The world is buried in snow yet again.
Today, after seeing pictures of a beautiful teenage girl in a beautiful dress, I had the thought, "Beauty is wasted on the young!". And then I started really analyzing WHY I had that particular thought. So now you, my few lucky readers, get to sit through my thought process.
My gut reaction for saying beauty is wasted on the young is two-fold. First of all, most girls don't realize just how beautiful they are in high school until about 5-10 years later. Suddenly, they look back at their old photos and think, "Holy crap, I was gorgeous! Why did I waste so much time moping about because I thought I was too fat/too thin/too short/too tall/too ugly?" Second of all...beautiful young girls don't know what to DO with their beauty. Don't get me wrong, I am in no way trying to insinuate that teenagers should dress up to show off all their assets in a provocative way...which, oddly enough, is the first idea that seems to spring to mind when someone mentions "showing off assets". I just think it's a shame that girls don't seem to know or have much interest in dressing for their body type. They inevitably dress in far too revealing clothes that don't actually flatter their figures, no matter what they might think...or they dress in baggy jeans and T-shirts that ALSO don't flatter them.

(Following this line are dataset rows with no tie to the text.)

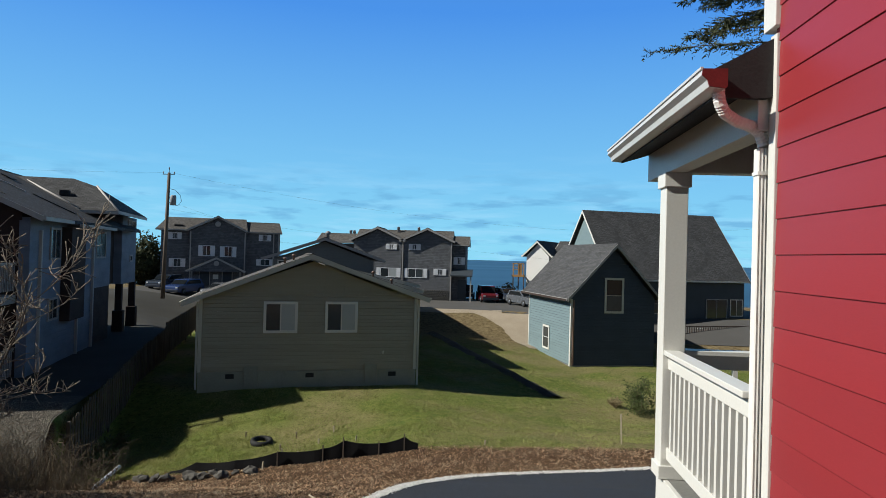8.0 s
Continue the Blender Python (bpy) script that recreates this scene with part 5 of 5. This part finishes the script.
# ---- utility pole and wires ----
pole = empty("utility_pole", pose(-26.0, 51.5, -1.25, 0, 1.2, 0), "weathered wooden utility pole with a transformer", "utility pole")
tubes("pole_shaft", [([(0, 0, -1.15), (0, 0, 9.45)], [0.18, 0.12])], POLE_WOOD, pole, sides=12)
part("transformer", spin([(0.05, 0), (0.24, 0.02), (0.24, 0.75), (0.18, 0.85), (0.05, 0.87)], (0.5, -0.05, 6.7), 16), ZINC, pole, "grey can transformer")
part("bracket", boxes((0.1, 0.3, -0.08, 0.0, 6.9, 6.96), (0.1, 0.3, -0.08, 0.0, 7.3, 7.36)), ZINC, pole)
tubes("service_loop", [([(0.1, 0, 8.1), (0.6, 0.05, 8.0), (1.0, 0.1, 7.6), (1.15, 0.1, 7.1), (0.95, 0.05, 6.75), (0.7, 0, 6.7)], [0.02] * 6)], CABLE, pole, sides=5)
tubes("arm", [([(-0.55, 0, 9.3), (0.5, 0, 9.32)], [0.035, 0.035]), ([(0, 0, 9.0), (0, 0, 9.75)], [0.03, 0.02])], POLE_WOOD, pole, sides=5)
for x in (-0.5, 0.0, 0.45):
    part("insulator", spin([(0.05, 0), (0.06, 0.06), (0.04, 0.12), (0.05, 0.16), (0.02, 0.18)], (x, 0, 9.35 if x else 9.72), 8), ZINC, pole)


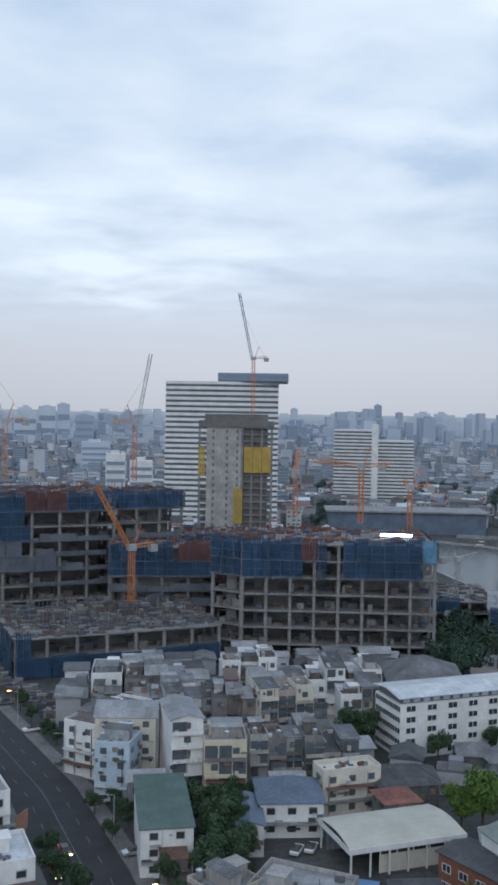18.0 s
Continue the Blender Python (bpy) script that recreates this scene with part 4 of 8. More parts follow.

I'm trying to understand this phenomenon. To break it down in a really basic form...it seems that girls dress like sluts because they want attention, and girls dress in baggy clothes because they don't want attention. What's sad is, both types end up receiving negative attention. If girls were taught to dress in a manner appropriate for their age and body type...I'm no expert, but I imagine it would do wonders for teenage self-esteem.
I realized pretty quickly after I had my first thought (beauty is wasted on the young) that there's a deeper problem. And, while I know the media is an easy target to pin society's problems on...I really believe the media is at least partly at fault here. It's not the only factor by any means. Even without media, teenage body issues would still exist. But fashion is affected by the media...and subsequently, the way teenage girls dress is affected. The ones who end up looking like sluts dress that way because they see adult women in magazines doing so. The women they see are touted as being the sexiest women in the world, so of course girls are going to try to emulate that. Magazines don't tell them, "Oh, by the way, those clothes the model is wearing? Yeah, they look good on her body type, but a very, very small percentage of real people look good in those clothes."
Some girls take the opposite route. They know they can never look like women they see in the media, so they cover their bodies up completely. They make themselves look sloppy, they hide in oversized jeans and boys t-shirts. Their posture slumps because they feel too tall, or because they're ashamed of their figures. They make fun of the girls who dress like sluts, mainly because they think slutty or sloppy are the only two options they have.
Wouldn't it be great if we started teaching teenagers how to dress for their body types? Instead of just showing them pictures of models in magazines and saying, "Here, this is in style. Go swipe your dad's Visa so you can look like this!", wouldn't it be better to teach them that one of the best ways to look fashionable and look good is to dress in a way that flatters them? I think so many girls could benefit from this. It should be a required topic in health class...and it should include all body types. Fat girls, thin girls, short girls, tall girls. Girls with big boobs, girls with big hips, girls who have pencil-thin waists but flabby arms.
It's true that beauty comes from the inside, but sometimes it's hard to see that beauty when you're wearing clothes three times too small that wouldn't even look good if they had them in your real size.